Monologue dramatique de Christian Giudicelli interprété par Stéphane Hillel. dans une mise en scène de Jacques Nerson.

Une pièce sur la vie, la mort, la vie surtout, passage bref. Chris est un enfant. Il cherche un camarade de jeu. Il trouve Pat, un peu "canaille" pour les parents de Chris, mais qui demeurera un ami pour la vie.

Le garçonnet devient jeune garçon puis jeune homme puis homme. Il rencontre Véro. On est dans le diminutif, dans l'après-guerre, vers le minimalisme. Il rêve d'écriture, surtout de devenir écrivain. Sa maitresse aime, cela la flatte.

Chris et Véro se marient - elle est athée, de gauche, elle refuse l'église, il s'incline - copulent régulièrement et puis deux enfants s'annoncent: une fille, moderne, un garçon, doué, qui se croira homosexuel et le deviendra. Entre temps, Chris est devenu maître d'école et enseigne les fables de La Fontaine à Laurent et Pierre, les enfants de l'O.R.T.F.

Adieu, rêves de gloire : il entre debout dans la répétition et l'enseignement à vie. Mohamed et Nadia - la mixité - ânonneront aussi mal "Le Corbeau et le Renard" que les anciens élèves, en rêvant d'I-Pad.

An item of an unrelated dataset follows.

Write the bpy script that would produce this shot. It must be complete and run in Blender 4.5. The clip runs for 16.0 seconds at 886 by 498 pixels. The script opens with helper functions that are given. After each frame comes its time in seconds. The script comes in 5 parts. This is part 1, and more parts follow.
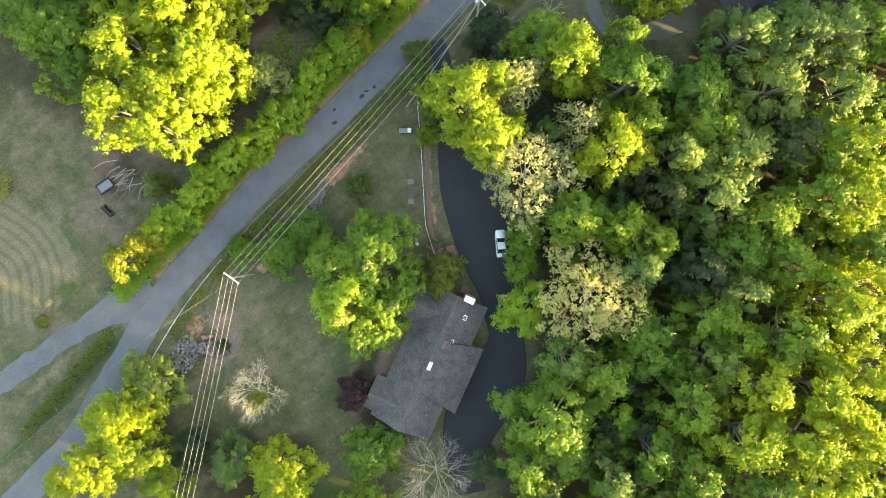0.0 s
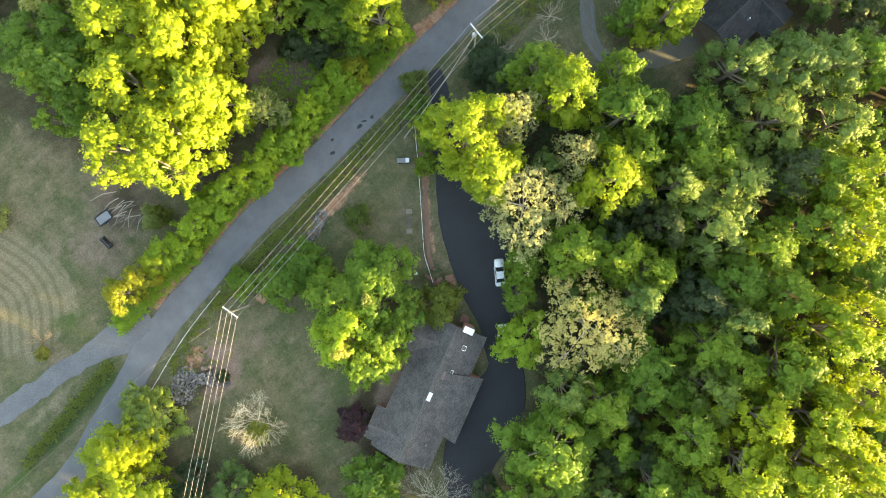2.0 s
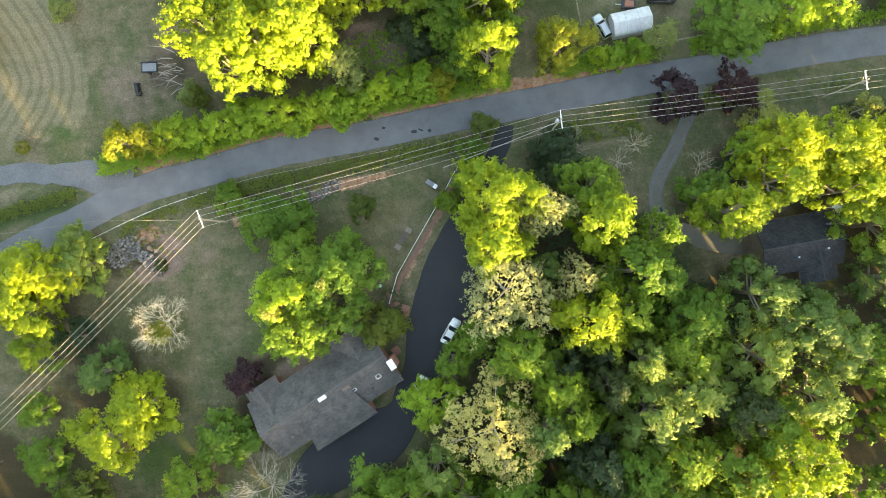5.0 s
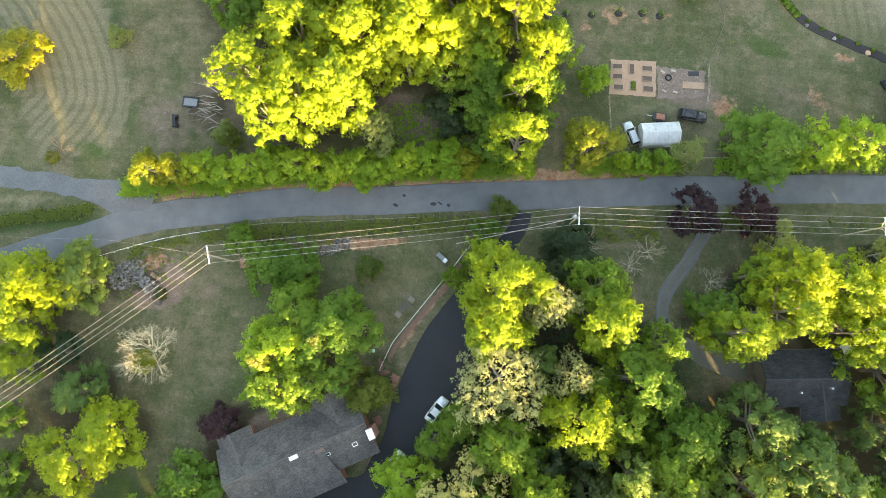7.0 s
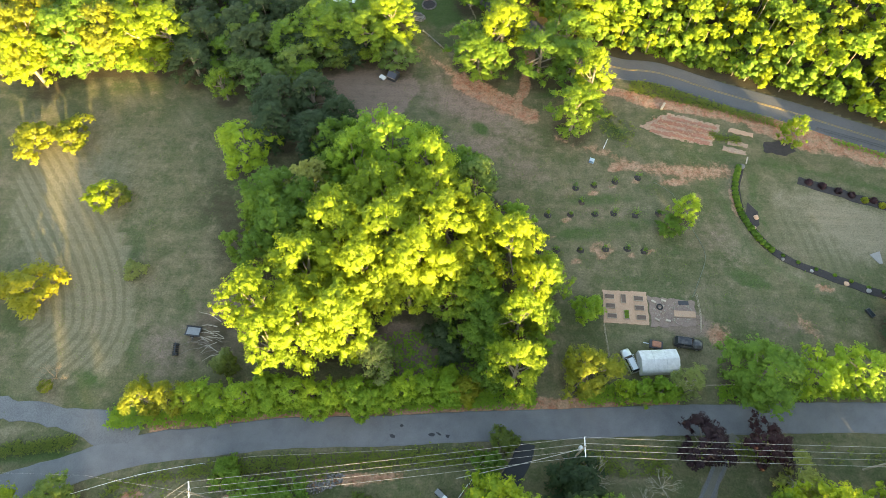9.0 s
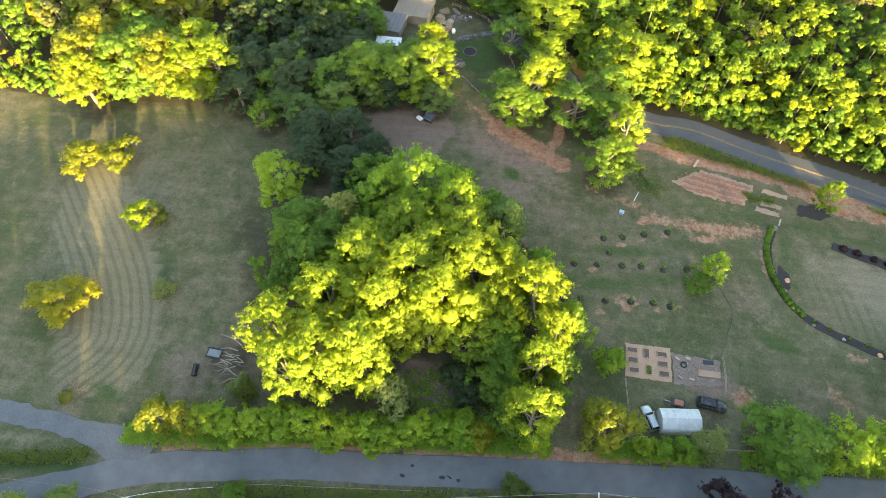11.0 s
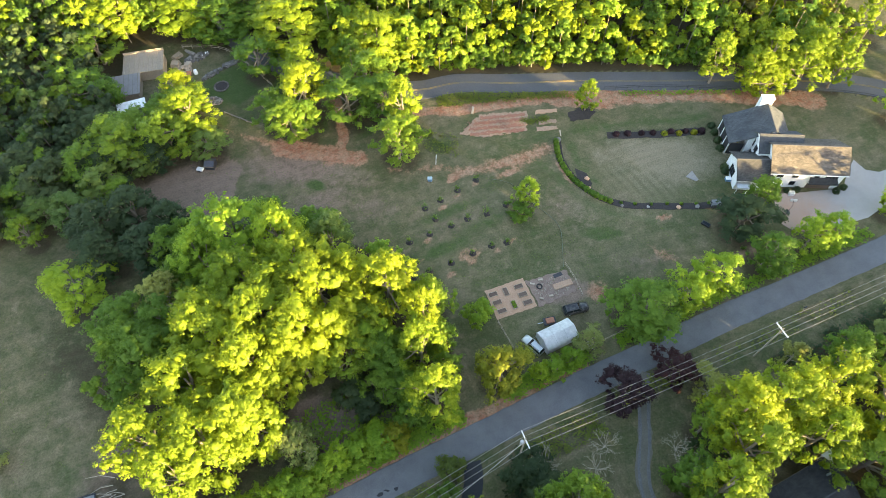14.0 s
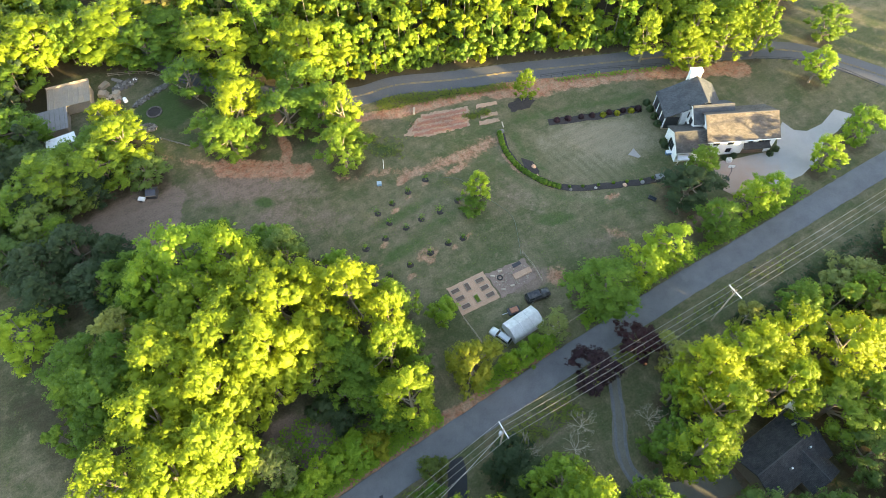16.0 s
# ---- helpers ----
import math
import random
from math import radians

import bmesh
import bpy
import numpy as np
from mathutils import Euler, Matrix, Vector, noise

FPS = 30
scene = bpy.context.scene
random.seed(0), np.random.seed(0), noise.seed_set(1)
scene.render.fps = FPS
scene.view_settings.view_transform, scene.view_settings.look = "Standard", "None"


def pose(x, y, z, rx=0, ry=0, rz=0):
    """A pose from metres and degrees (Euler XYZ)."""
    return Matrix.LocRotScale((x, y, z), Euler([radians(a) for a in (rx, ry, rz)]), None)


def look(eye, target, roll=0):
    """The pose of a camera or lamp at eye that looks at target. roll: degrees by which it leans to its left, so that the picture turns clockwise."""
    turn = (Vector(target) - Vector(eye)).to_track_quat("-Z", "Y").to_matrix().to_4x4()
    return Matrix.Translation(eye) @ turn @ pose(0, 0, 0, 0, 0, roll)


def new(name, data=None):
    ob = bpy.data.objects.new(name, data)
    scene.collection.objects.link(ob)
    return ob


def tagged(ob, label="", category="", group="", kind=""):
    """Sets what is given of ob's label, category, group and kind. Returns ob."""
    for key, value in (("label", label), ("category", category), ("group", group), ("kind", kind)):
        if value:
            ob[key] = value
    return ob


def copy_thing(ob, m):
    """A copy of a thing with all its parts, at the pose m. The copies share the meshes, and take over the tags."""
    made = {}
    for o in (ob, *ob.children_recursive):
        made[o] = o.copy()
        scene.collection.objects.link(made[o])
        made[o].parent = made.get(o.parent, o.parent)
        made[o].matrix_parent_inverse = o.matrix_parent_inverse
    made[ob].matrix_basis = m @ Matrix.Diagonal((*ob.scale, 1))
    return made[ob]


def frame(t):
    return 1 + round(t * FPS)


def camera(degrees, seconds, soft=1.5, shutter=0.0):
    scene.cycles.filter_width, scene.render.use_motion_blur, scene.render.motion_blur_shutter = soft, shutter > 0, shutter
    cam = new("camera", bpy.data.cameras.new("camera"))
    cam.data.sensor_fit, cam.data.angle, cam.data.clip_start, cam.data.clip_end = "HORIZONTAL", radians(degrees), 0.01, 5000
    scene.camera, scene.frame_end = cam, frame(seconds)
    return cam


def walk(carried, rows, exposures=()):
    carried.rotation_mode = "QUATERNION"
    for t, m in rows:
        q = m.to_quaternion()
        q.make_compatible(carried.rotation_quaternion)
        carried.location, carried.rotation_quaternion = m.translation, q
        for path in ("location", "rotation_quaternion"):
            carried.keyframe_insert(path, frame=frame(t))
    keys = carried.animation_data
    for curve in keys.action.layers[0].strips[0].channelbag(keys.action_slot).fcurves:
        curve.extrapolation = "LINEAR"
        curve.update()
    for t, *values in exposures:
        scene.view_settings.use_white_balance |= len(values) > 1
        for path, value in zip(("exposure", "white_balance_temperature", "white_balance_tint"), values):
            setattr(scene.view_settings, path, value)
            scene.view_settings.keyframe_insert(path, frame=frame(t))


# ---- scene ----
cam = camera(71.43, 16.0, soft=0.9)
PATH = [
    (0, -4.752, -16.870, 109.827, -1.288, 0.476, -38.074),
    (0.5, -4.406, -16.374, 109.871, -1.314, 0.472, -38.150),
    (1, -3.702, -15.514, 109.810, -1.306, 0.483, -38.195),
    (1.5, -2.654, -14.370, 109.762, -1.272, 0.484, -38.319),
    (2, -1.359, -13.030, 109.723, -1.235, 0.502, -38.485),
    (2.5, 0.108, -11.543, 109.600, -1.191, 0.534, -38.546),
    (3, 1.737, -9.980, 109.522, -1.067, 0.543, -38.804),
    (3.5, 2.643, -9.315, 109.467, -0.652, 0.585, -35.662),
    (4, 3.092, -9.121, 109.402, -0.465, 0.785, -24.519),
    (4.2, 3.201, -9.055, 109.381, -0.447, 0.825, -19.782),
    (6.3, 3.846, -8.252, 108.755, -0.066, 1.259, 4.238),
    (6.5, 3.845, -8.216, 108.717, 1.499, 1.235, 4.284),
    (7, 3.805, -8.163, 108.681, 6.491, 1.145, 4.234),
    (7.5, 3.756, -8.145, 108.674, 11.718, 1.065, 4.244),
    (8, 3.685, -8.225, 108.648, 16.921, 1.040, 4.059),
    (8.5, 3.683, -8.327, 108.519, 22.262, 1.020, 4.111),
    (9, 3.700, -8.576, 108.436, 27.662, 1.009, 4.073),
    (9.2, 3.733, -8.823, 108.433, 29.512, 1.027, 4.069),
    (10.7, 3.800, -9.200, 108.500, 31.700, 1.050, 9.000),
    (11.3, 3.906, -9.451, 108.558, 31.763, 1.078, 7.072),
    (11.5, 3.980, -9.616, 108.503, 31.755, 1.106, 2.803),
    (12, 3.961, -9.763, 108.321, 31.809, 1.155, -2.048),
    (12.5, 3.898, -9.808, 108.157, 31.856, 1.106, -2.228),
    (13, 3.738, -9.892, 108.059, 31.754, 1.001, -8.974),
    (13.5, 3.469, -9.881, 107.976, 31.694, 0.937, -13.695),
    (14, 3.229, -9.885, 107.888, 31.635, 0.891, -20.077),
    (14.5, 3.119, -9.843, 107.813, 31.636, 0.869, -21.734),
    (15, 3.135, -9.920, 107.840, 31.644, 0.892, -22.597),
    (15.5, 3.133, -9.989, 107.865, 31.616, 0.969, -27.042),
    (16, 3.113, -9.993, 107.835, 31.624, 0.956, -27.787),
]
walk(cam, [(t, pose(*place)) for t, *place in PATH], exposures=[(0, 3.5, 7650, 13.5), (7, 3.54, 7900, 14.5), (7.6, 3.42, 7750, 14), (9, 3.28, 7450, 13), (11.5, 3.18, 6950, 14.5), (16, 3.2, 6900, 16)])

# ---- world, sun ----
SUN_ELEVATION, SUN_AZIMUTH = radians(7.2), radians(-60.0)  # towards the sun, from +x
world = bpy.data.worlds.new("sky")
scene.world = world
world.use_nodes = True
wn = world.node_tree
sky = wn.nodes.new("ShaderNodeTexSky")
sky.sky_type = "NISHITA"
sky.sun_disc = False
sky.sun_elevation = SUN_ELEVATION
sky.sun_rotation = radians(90) - SUN_AZIMUTH
wn.nodes["Background"].inputs[1].default_value = 0.15
wn.links.new(sky.outputs[0], wn.nodes["Background"].inputs[0])
sun = new("sun", bpy.data.lights.new("sun", "SUN"))
sun.data.energy, sun.data.angle, sun.data.color = 4.5, radians(0.6), (1.0, 0.81, 0.40)
to_sun = Vector((math.cos(SUN_AZIMUTH) * math.cos(SUN_ELEVATION), math.sin(SUN_AZIMUTH) * math.cos(SUN_ELEVATION), math.sin(SUN_ELEVATION)))
sun.matrix_world = look(to_sun * 300, (0, 0, 0))


# ---- materials ----
def nodes_of(name):
    m = bpy.data.materials.new(name)
    m.use_nodes = True
    return m, m.node_tree, m.node_tree.nodes["Principled BSDF"]


def noise_node(nt, scale, detail=6.0, rough=0.6, coords="Object", vec=None):
    n = nt.nodes.new("ShaderNodeTexNoise")
    n.inputs["Scale"].default_value, n.inputs["Detail"].default_value, n.inputs["Roughness"].default_value = scale, detail, rough
    if vec is None:
        vec = nt.nodes.new("ShaderNodeTexCoord").outputs[coords]
    nt.links.new(vec, n.inputs["Vector"])
    return n.outputs["Fac"]


def ramp(nt, fac, *stops):
    r = nt.nodes.new("ShaderNodeValToRGB")
    while len(r.color_ramp.elements) < len(stops):
        r.color_ramp.elements.new(0.5)
    for e, (at, c) in zip(r.color_ramp.elements, stops):
        e.position, e.color = at, (*c, 1)
    nt.links.new(fac, r.inputs[0])
    return r.outputs[0]


def blend(nt, fac, a, b, kind="MIX"):
    m = nt.nodes.new("ShaderNodeMix")
    m.data_type, m.blend_type = "RGBA", kind
    for socket, value in ((m.inputs[0], fac), (m.inputs[6], a), (m.inputs[7], b)):
        if isinstance(value, (int, float)):
            socket.default_value = value
        elif isinstance(value, tuple):
            socket.default_value = (*value, 1)
        else:
            nt.links.new(value, socket)
    return m.outputs[2]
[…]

Il ne reste plus qu'à regarder ses parents mourir - un avertissement - à vieillir - un blâme - à mourir, l'exclusion définitive de l'établissement. et à laisser enfin balayer la piste de ses scories (les plus jeunes, au balais) .

"Tour de piste", le texte de Christian Giudicelli, émouvant, mémoire des humbles, raconte et reconte la vie des simples gens qui osent vivre sans grand encouragement mais avec le soleil aussi sur la peau.

C'est un auteur généreux et drôle et Jacques Nerson, le metteur en scène, un homme d'intériorité, sans doute, a laissé délicatement au comédien une liberté pleine.

Et quel comédien : Stéphane Hillel, une tête à porter favoris et haut-de-forme, des yeux qui observent et se souviennent, une voix chaude, qui s'enroule autour des mots. Un éternel jeune homme sans nostalgie - ou qui ne la montre pas - qui colle parfaitement au personnage de Chris, sait incarner une voix de femme - Véro - sans effets ridicules, avec la cruauté et la précision de la rancune conjugale, un comédien fin et racé, qui connait son métier et le donne à goûter, comme un crû.

Giudicelli a des accents d'Eyvind Johnson. C'est le peuple : de l'âme, peu d'argent et peu d'entregent, l'envie d'apprendre juste pour savoir, et son Chris enseigne comme il est enseigné : la vie le traverse.